There are many people in cities like Christchurch and West Auckland who identify with the Labour brand, but ultimately not their policies of the last 12 years - let alone their inability to do the things voters do value. These are hard workers, and often those small business battlers whose chance to get ahead comes with obtaining a capital gain from their house or business. They see little in the Labour Party of David Parker, Grant Robertson and Willie Jackson that suggests they really are “in it for you”.
On the other side of politics, there is a great opportunity and some significant risks over the next three years. I suspect that, in part, voters chose Luxon, Willis, Seymour, Bishop and Stanford et al almost despite their collective Cabinet inexperience, because Labour was so toxic. They will have to move quickly to assure their new voters they know what needs to be done, how to do it, and in a sensible and compassionate way.
That is not an argument to shy away from tough decisions, but to take them thoughtfully and carefully. It involves a clear recognition that whatever needs to be done involves change for real people with real families and real bills to pay.
And the results need to be demonstrably better, not another rearrangement of the public sector deckchairs.
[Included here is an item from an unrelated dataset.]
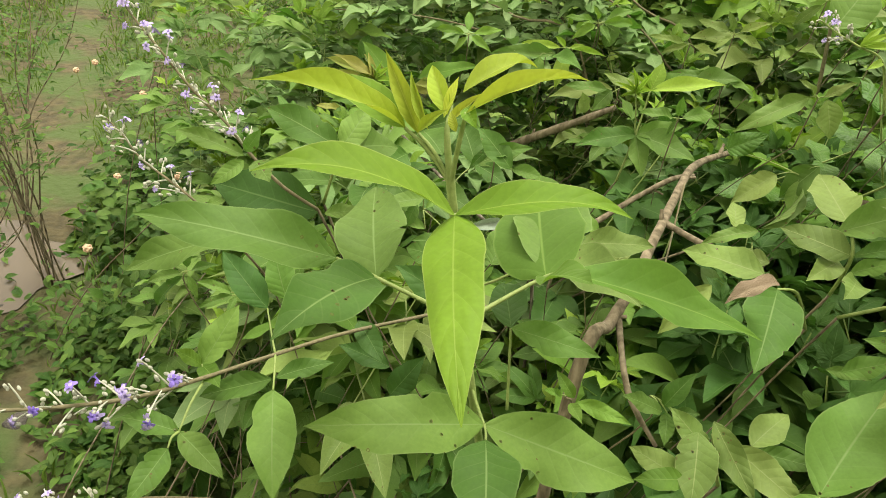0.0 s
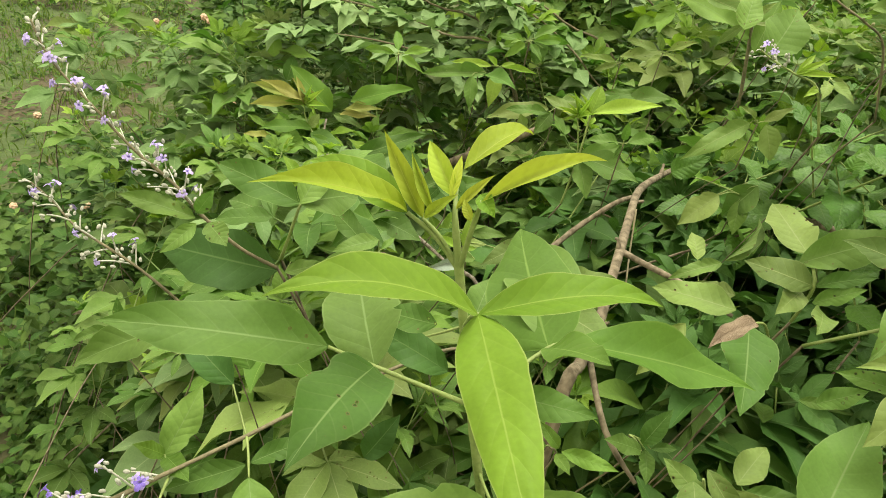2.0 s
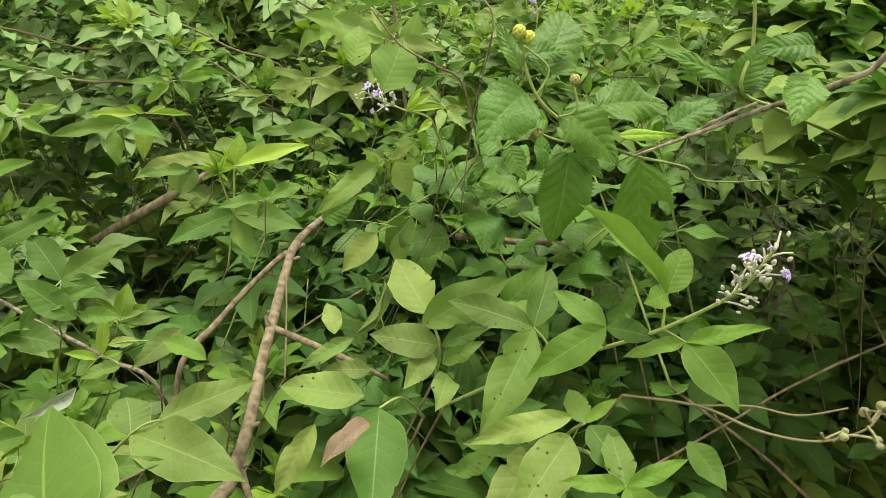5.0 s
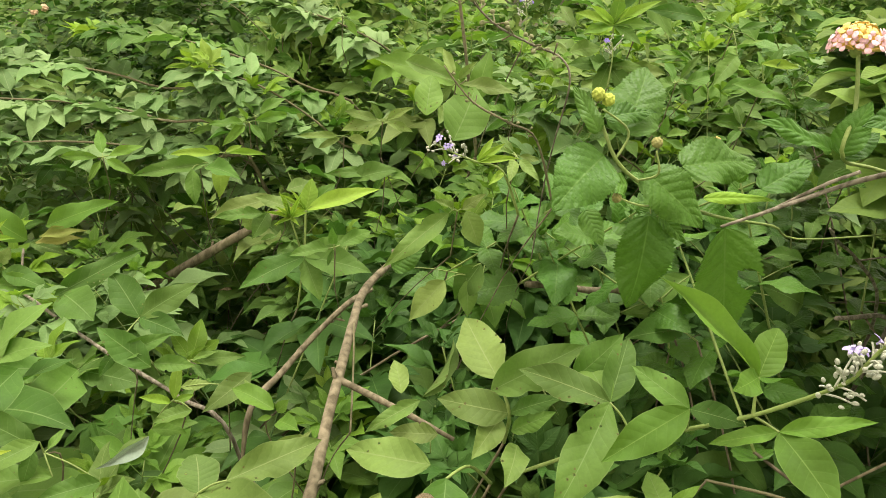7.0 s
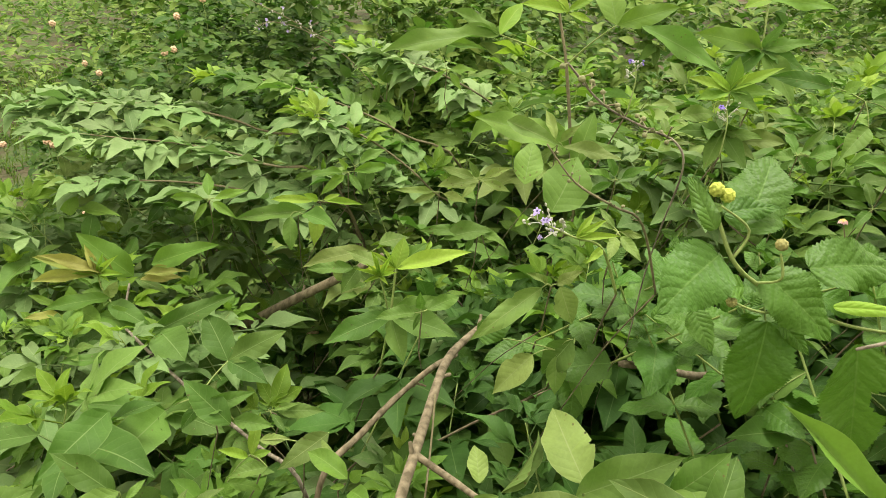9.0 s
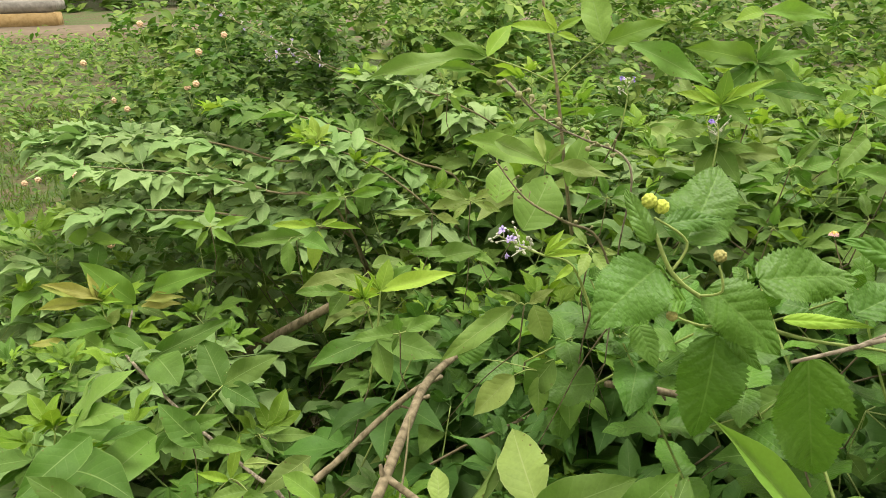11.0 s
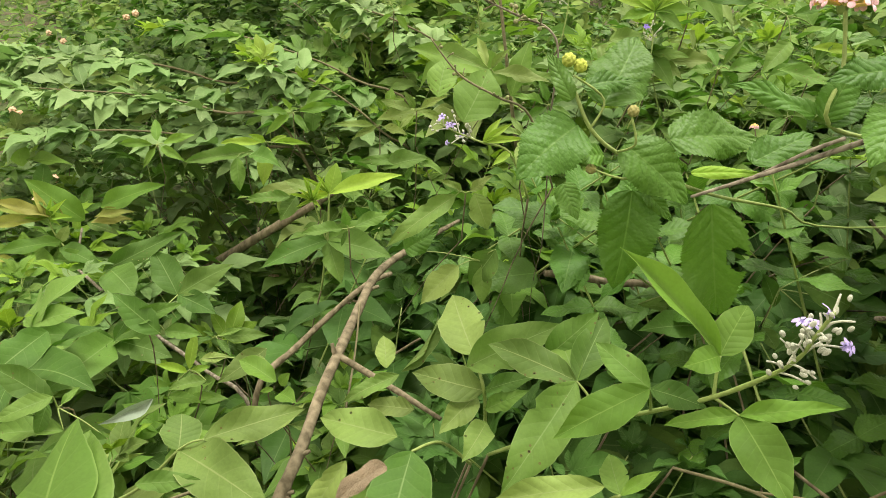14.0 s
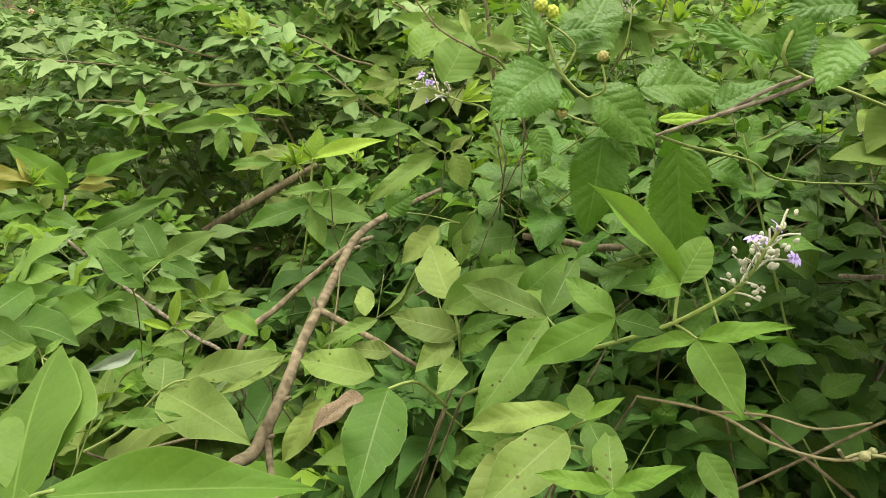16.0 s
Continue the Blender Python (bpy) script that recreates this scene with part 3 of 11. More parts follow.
leaf(s, (-0.028, 0.31, 1.039), (-0.037, 0.386, 1.057), (-0.24, -0.25, 0.94), 0.55, "mature", 0.04, 0.1, "chaste", 3)
leaf(s, (-0.028, 0.31, 1.039), (-0.066, 0.228, 1.058), (0.3, 0.08, 0.95), 0.42, "mature", 0.08, 0.1, "chaste", 0)
stem(s, [(0.023, 0.298, 1.022), (0.07, 0.328, 1.036), (0.091, 0.325, 1.045)], [0.0014, 0.0012, 0.001], "stem", "petiole")
leaf(s, (0.080, 0.327, 1.041), (0.214, 0.333, 0.996), (0.26, -0.36, 0.90), 0.23, "fresh", 0.03, 0.12, "lance", 2)
leaf(s, (0.07, 0.328, 1.036), (0.076, 0.441, 1.048), (-0.41, -0.08, 0.91), 0.52, "fresh", 0.04, 0.1, "broad", 3)
leaf(s, (0.074, 0.334, 1.036), (0.083, 0.433, 1.044), (-0.16, -0.07, 0.99), 0.5, "mature", 0.04, 0.1, "chaste", 0)
leaf(s, (0.07, 0.328, 1.036), (0.084, 0.279, 1.066), (-0.4, 0.39, 0.83), 0.45, "fresh", 0.05, 0.1, "chaste", 1)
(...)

There is every likelihood New Zealand First will need to be involved in the governing arrangements and, on balance, that will be OK. This is a different negotiation than the ones we have become used to, and I think ultimately Winston will be careful not to overplay his hand.
There are many things the three parties have in common, and some things that need the edges rubbed off them. It will be for the good of the country, for example, if David Seymour accepts his Treaty referendum doesn’t fly, in return for some demonstrable rollback of the bi-cultural state Labour was determined to create.
There will also need to be recognition from New Zealand First that many New Zealanders want tax relief in preference to government spending, and recognition from National that New Zealand First will want some additional regional investment. The latter won’t be too hard, given National’s electoral position in regional New Zealand and the joint interest in city and regional deals.
There is also an opportunity in the negotiations for Christopher Luxon to fully step out of the shadow of his predecessor and mentor. For all John Key’s strengths, we weren’t able to do a deal with Peters on his watch. Forming a durable three-way coalition would be a visible sign that this administration is different in a meaningful way from its antecedents, and that is as it should be.
- Steven Joyce is a former National Party Minister of Finance and Minister of Transport. He is director at Joyce Advisory, and the author of the recently published book on his time in office, On The Record.